Bruce Springsteen recorded the demos for the album on a 4-track cassette recorder at his home in a time frame of 1981-1982. Unlike the later Electric Nebraska recordings, the demos were sparse, using only acoustic guitar, electric guitar (on "Open All Night"), harmonica, mandolin, glockenspiel, tambourine, organ, synthesizer (on "My Father's House") and Springsteen's voice. The songs also have sparse composition, and many are simple three-chord songs.

Following the completion of the demos, Springsteen brought the demos down to the studio with the intention of turning them into proper E Street Band recordings, commonly referred to as Electric Nebraska to differentiate them from the demos, however, Springsteen and Jon Landau felt the E Street Band recordings could not duplicate the raw, deeply personal, and haunting folk essence of the home tapes. While the Electric Nebraska album was scrapped, eight tracks would later find their way to the Born in the U.S.A. album, released in 1984, a few as stand-alone singles, and a few remaining unreleased in any form to this day. Tracks from these sessions that were included on Born in the U.S.A. include: "Born in the U.S.A.", which was completed on May 3, 1982; "Downbound Train", recorded April 28, 1982; "Cover Me", recorded at the Hit Factory, New York on January 25, 1982; "I'm on Fire", recorded at the Power Station on May 11, 1982; "Glory Days", recorded at the Power Station on May 5, 1982; "Darlington County", recorded at the Power Station on May 13, 1982; "Working on the Highway", recorded April 30 and May 6, 1982, and "I'm Going Down", recorded on May 12 or 13, 1982.

Fifteen tracks were recorded on January 3, 1982. These were: "Starkweather" ("Nebraska"), "Atlantic City", "Mansion on the Hill", "Johnny 99", "Highway Patrolman", "State Trooper", "Used Cars", "Wanda" ("Open All Night"), "Reason to Believe", "Born in the U.S.A.", "Downbound Train", "Child Bride", "Losin' Kind", "My Father's House" (May 25, 1982), and "Pink Cadillac", a total of 15 songs; 10 of these tracks would make the Nebraska album while the "Born in the U.S.A." demo would later appear on the Tracks compilation album.
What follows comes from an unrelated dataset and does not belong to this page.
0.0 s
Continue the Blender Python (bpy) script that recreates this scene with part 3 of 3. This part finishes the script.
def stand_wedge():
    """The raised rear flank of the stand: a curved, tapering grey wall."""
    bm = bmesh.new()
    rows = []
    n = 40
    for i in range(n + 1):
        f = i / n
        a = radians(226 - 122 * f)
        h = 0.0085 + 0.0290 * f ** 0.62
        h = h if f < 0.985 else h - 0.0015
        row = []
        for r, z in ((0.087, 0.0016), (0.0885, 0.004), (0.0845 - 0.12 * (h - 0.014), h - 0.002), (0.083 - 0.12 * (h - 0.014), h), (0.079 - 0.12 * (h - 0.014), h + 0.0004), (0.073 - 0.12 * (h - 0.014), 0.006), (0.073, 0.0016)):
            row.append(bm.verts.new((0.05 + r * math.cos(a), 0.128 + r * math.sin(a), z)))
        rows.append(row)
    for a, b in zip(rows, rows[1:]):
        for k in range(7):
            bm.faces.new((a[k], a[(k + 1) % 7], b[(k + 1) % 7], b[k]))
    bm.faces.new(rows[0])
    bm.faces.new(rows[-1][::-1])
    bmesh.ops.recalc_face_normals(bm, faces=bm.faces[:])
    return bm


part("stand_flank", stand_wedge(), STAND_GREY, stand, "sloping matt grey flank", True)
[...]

The remaining four demos have circulated amongst Springsteen fans with two of these, "Downbound Train" (Born in the U.S.A.) and "Pink Cadillac" (Tracks) being officially released in a band format leaving "Child Bride" and "Losin' Kind" as unreleased outside of their demo versions. There was also another demo, "The Big Payback" recorded later in spring 1982, and "Johnny Bye-Bye", which Springsteen confused with a live version recorded July 1981, that was actually never recorded during this period, that brings the total to the often-cited 17.

==Release==
Due to the realization that the folk recordings of Nebraska worked better than the band recordings, Electric Nebraska (and its briefly floated double-album plan featuring both the folk and electric recordings) was shelved. Springsteen fans speculated on whether the album would eventually be released, but most of the tracks, save for nine that remain unreleased, have been released either on the Nebraska album, Born in the U.S.A. album, or as a stand-alone single or part of a compilation album. In a 2006 interview, Jon Landau said that Electric Nebraskas release was unlikely stating that "the right version of Nebraska came out".
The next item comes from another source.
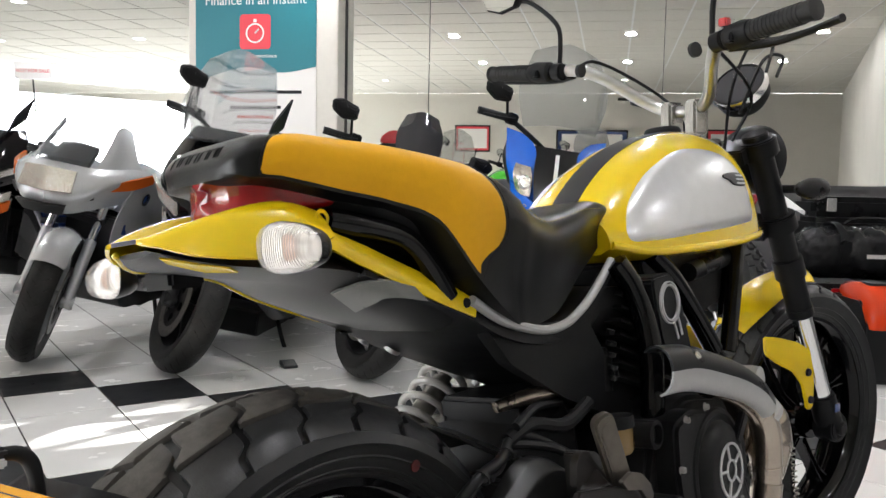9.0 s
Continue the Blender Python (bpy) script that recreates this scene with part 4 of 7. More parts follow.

Over the years, members of the E Street Band confirmed the album exists; however, their memories of the recordings differ from each other. In a 2010 interview, Max Weinberg discussed the album by saying, "The E Street Band actually did record all of Nebraska and it was killing. It was all very hard-edged. As great as it was, it wasn't what Bruce wanted to release. There is a full band Nebraska album, all of those songs are in the can somewhere." Roy Bittan was asked in 2015 about recording the album and how many songs existed. "I don't know offhand. My vague memory tells me it was maybe a majority of the songs? I think we actually rehearsed those songs in the living room of my house. I had a really high-ceilinged living room with lots of glass and wood, and it actually sounded great in there. I think we cut...not cut, I think we rehearsed quite a number of those songs. I don't have a good handle on what was maybe written later." Bittan was informed by the interviewer how many fans would love to hear it, to which Bittan replied, "I'd like to hear it, too. There may be a tape around somewhere. I'm not sure."
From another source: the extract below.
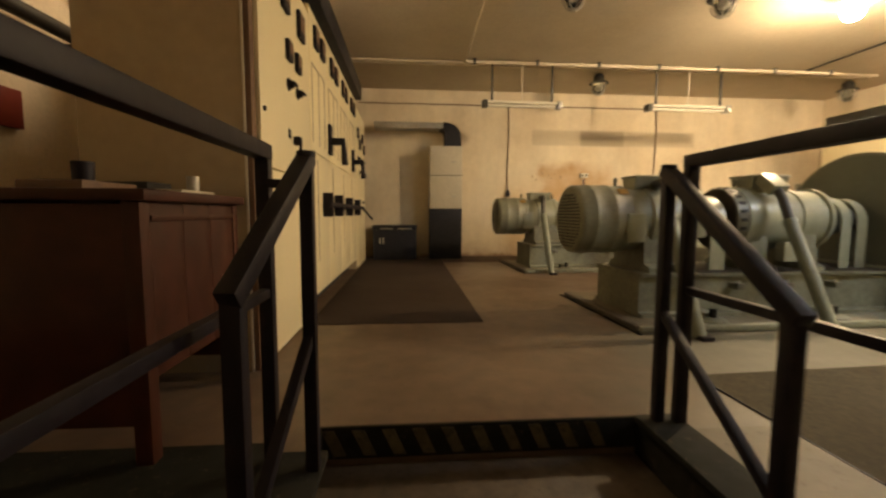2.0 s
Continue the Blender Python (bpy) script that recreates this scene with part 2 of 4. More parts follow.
def worn_floor(m):
    """Rubs the brown floor paint down to grey-green concrete in the lane between the machine and the control panels."""
    nt = m.node_tree
    bsdf = nt.nodes["Principled BSDF"]
    coord = nt.nodes.new("ShaderNodeTexCoord")
    warp = nt.nodes.new("ShaderNodeTexNoise")
    warp.inputs["Scale"].default_value, warp.inputs["Detail"].default_value, warp.inputs["Roughness"].default_value = 1.3, 6.0, 0.6
    links(nt, coord.outputs["Object"], warp.inputs["Vector"])
    bend = nt.nodes.new("ShaderNodeVectorMath")
    bend.operation = "MULTIPLY_ADD"
    links(nt, warp.outputs["Color"], bend.inputs[0])
    bend.inputs[1].default_value = (1.2, 0.5, 0.0)
    links(nt, coord.outputs["Object"], bend.inputs[2])
    sep = nt.nodes.new("ShaderNodeSeparateXYZ")
    links(nt, bend.outputs[0], sep.inputs[0])
    fac = None
    for axis, lo, hi in ((0, 1.3, 2.7), (0, 9.0, 8.2), (1, 4.75, 4.25)):
        mr = nt.nodes.new("ShaderNodeMapRange")
        mr.interpolation_type = "SMOOTHSTEP"
        mr.inputs[1].default_value, mr.inputs[2].default_value = min(lo, hi), max(lo, hi)
        mr.inputs[3].default_value, mr.inputs[4].default_value = (0.0, 1.0) if lo < hi else (1.0, 0.0)
        links(nt, sep.outputs[axis], mr.inputs[0])
        if fac is None:
            fac = mr.outputs[0]
        else:
            mu = nt.nodes.new("ShaderNodeMath")
            mu.operation = "MULTIPLY"
            links(nt, fac, mu.inputs[0])
            links(nt, mr.outputs[0], mu.inputs[1])
            fac = mu.outputs[0]
    grain = nt.nodes.new("ShaderNodeTexNoise")
    grain.inputs["Scale"].default_value, grain.inputs["Detail"].default_value, grain.inputs["Roughness"].default_value = 6.0, 10.0, 0.72
    links(nt, coord.outputs["Object"], grain.inputs["Vector"])
    tone = nt.nodes.new("ShaderNodeMix")
    tone.data_type = "RGBA"
    tone.inputs[6].default_value, tone.inputs[7].default_value = (0.062, 0.055, 0.036, 1), (0.178, 0.166, 0.120, 1)
    links(nt, grain.outputs["Fac"], tone.inputs[0])
    mx = nt.nodes.new("ShaderNodeMix")
    mx.data_type = "RGBA"
    old = bsdf.inputs["Base Color"].links[0].from_socket
    links(nt, fac, mx.inputs[0])
    links(nt, old, mx.inputs[6])
    links(nt, tone.outputs[2], mx.inputs[7])
    links(nt, mx.outputs[2], bsdf.inputs["Base Color"])


worn_floor(M_FLOOR)


def stained_wall(name):
    """Cream plaster with a darker strip high up, a darker patch in it, and old traces: rust-coloured damp round the
    socket, scuffs low down.
    """
    m = mat(name, (0.75, 0.655, 0.495), 0.8, vary=0.045, grain=11, stain=0.7, stain_to=(0.58, 0.46, 0.31), stain_amount=0.7, bump=0.06, streak=0.16, chips=0.4, chip_colour=(0.48, 0.38, 0.26))
    nt = m.node_tree
    bsdf = nt.nodes["Principled BSDF"]
    coord = nt.nodes.new("ShaderNodeTexCoord")
    warp = nt.nodes.new("ShaderNodeTexNoise")
    warp.inputs["Scale"].default_value, warp.inputs["Detail"].default_value = 3.0, 7.0
    links(nt, coord.outputs["Object"], warp.inputs["Vector"])
    bend = nt.nodes.new("ShaderNodeVectorMath")
    bend.operation = "MULTIPLY_ADD"
    links(nt, warp.outputs["Color"], bend.inputs[0])
    bend.inputs[1].default_value = (0.30, 0.0, 0.30)
    links(nt, coord.outputs["Object"], bend.inputs[2])
    colour = bsdf.inputs["Base Color"].links[0].from_socket

    def mask(x0, x1, z0, z1, soft, crisp):
        sep = nt.nodes.new("ShaderNodeSeparateXYZ")
        links(nt, (coord.outputs["Object"] if crisp else bend.outputs[0]), sep.inputs[0])
        out = None
        for axis, lo, hi in ((0, x0, x1), (2, z0, z1)):
            for edge, sign in ((lo, 1), (hi, -1)):
                mr = nt.nodes.new("ShaderNodeMapRange")
                mr.interpolation_type = "SMOOTHSTEP"
                mr.inputs[1].default_value, mr.inputs[2].default_value = edge - soft * sign, edge + soft * sign
                links(nt, sep.outputs[axis], mr.inputs[0])
                if out is None:
                    out = mr.outputs[0]
                else:
                    mu = nt.nodes.new("ShaderNodeMath")
                    mu.operation = "MULTIPLY"
                    links(nt, out, mu.inputs[0])
                    links(nt, mr.outputs[0], mu.inputs[1])
                    out = mu.outputs[0]
        return out

    def over(col, fac, tint, amount, broken):
        nonlocal_fac = fac
        if broken:
            rp = nt.nodes.new("ShaderNodeValToRGB")
            rp.color_ramp.elements[0].position, rp.color_ramp.elements[1].position = 0.28, 0.74
            links(nt, warp.outputs["Fac"], rp.inputs[0])
            mu = nt.nodes.new("ShaderNodeMath")
            mu.operation = "MULTIPLY"
            links(nt, fac, mu.inputs[0])
            links(nt, rp.outputs[0], mu.inputs[1])
            nonlocal_fac = mu.outputs[0]
        am = nt.nodes.new("ShaderNodeMath")
        am.operation = "MULTIPLY"
        am.inputs[1].default_value = amount
        links(nt, nonlocal_fac, am.inputs[0])
        mx = nt.nodes.new("ShaderNodeMix")
        mx.data_type = "RGBA"
        links(nt, am.outputs[0], mx.inputs[0])
        links(nt, col, mx.inputs[6])
        mx.inputs[7].default_value = (*tint, 1)
        return mx.outputs[2]

    colour = over(colour, mask(2.60, 6.10, 3.03, 3.34, 0.03, True), (0.44, 0.37, 0.26), 0.55, False)
    colour = over(colour, mask(3.62, 4.55, 3.03, 3.33, 0.03, True), (0.36, 0.30, 0.21), 0.75, False)
    colour = over(colour, mask(2.95, 4.45, 0.9, 2.78, 0.10, False), (0.46, 0.275, 0.12), 1.0, True)
    colour = over(colour, mask(3.05, 4.05, 0.8, 2.72, 0.16, False), (0.50, 0.325, 0.17), 0.50, False)
    colour = over(colour, mask(2.2, 5.2, 0.4, 2.3, 0.35, False), (0.56, 0.39, 0.21), 0.75, True)
    colour = over(colour, mask(4.60, 4.80, 2.05, 2.55, 0.03, False), (0.42, 0.33, 0.20), 0.6, True)
    colour = over(colour, mask(-2.6, 9.0, 0.4, 1.12, 0.14, False), (0.36, 0.22, 0.125), 0.7, True)
    colour = over(colour, mask(-2.6, 9.0, 0.4, 0.93, 0.05, False), (0.16, 0.085, 0.05), 0.75, False)
    links(nt, colour, bsdf.inputs["Base Color"])
    return m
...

In June 2025, Springsteen gave a lengthy interview to promote his upcoming box set Tracks II: The Lost Albums (a full 18-song album recorded by Springsteen in between Nebraska and Born in the U.S.A. and titled LA Garage Sessions '83 is part of the box set). He denied the existence of Electric Nebraska. "I can tell you right now, it doesn't exist. We tried to do a few songs with the band for a few minor electric versions of Nebraska, maybe something else, I'm not sure. But that record simply doesn't exist. There is no electric Nebraska outside of what you hear us performing on stage." He was further pressed by the interviewer, who mentioned that both Weinberg and Bittan confirmed it existed. "I have no recollection of it, but I can tell you there's nothing in our vault that would amount to an electric Nebraska", Springsteen said. A month following the interview, Springsteen texted the interviewer to confirm that he was actually wrong. "Just wanted to give you a heads up. I checked our vault and there IS an electric Nebraska record, though it does not have the full album of songs."

On October 24, 2025, the recordings were released as part of the box set Nebraska '82: Expanded Edition. The set includes the original album remastered, the previously unreleased Electric Nebraska recordings, and a new performance film.

== Track listing ==
=== Electric Nebraska (CD/LP 2) ===
1. "Nebraska"
2. "Atlantic City"
3. "Mansion on the Hill"
4. "Johnny 99"
5. "Downbound Train"
6. "Open All Night"
7. "Born in the U.S.A."
8. "Reason to Believe"

==Personnel==
- Bruce Springsteen – vocals, electric guitar, harmonica
- Roy Bittan – piano
- Clarence Clemons – saxophone
- Danny Federici – organ, synthesizer
- Garry Tallent – bass guitar
- Steven Van Zandt – acoustic and electric guitar
- Max Weinberg – drums

The sessions were produced by Springsteen, Van Zandt, and Jon Landau, and engineered by Toby Scott with assistant engineers Zoe Yanakis and Jeff Hendrickson, mixing engineer Rob Lebret, and mastering engineers Bob Jackson and Brian Lee.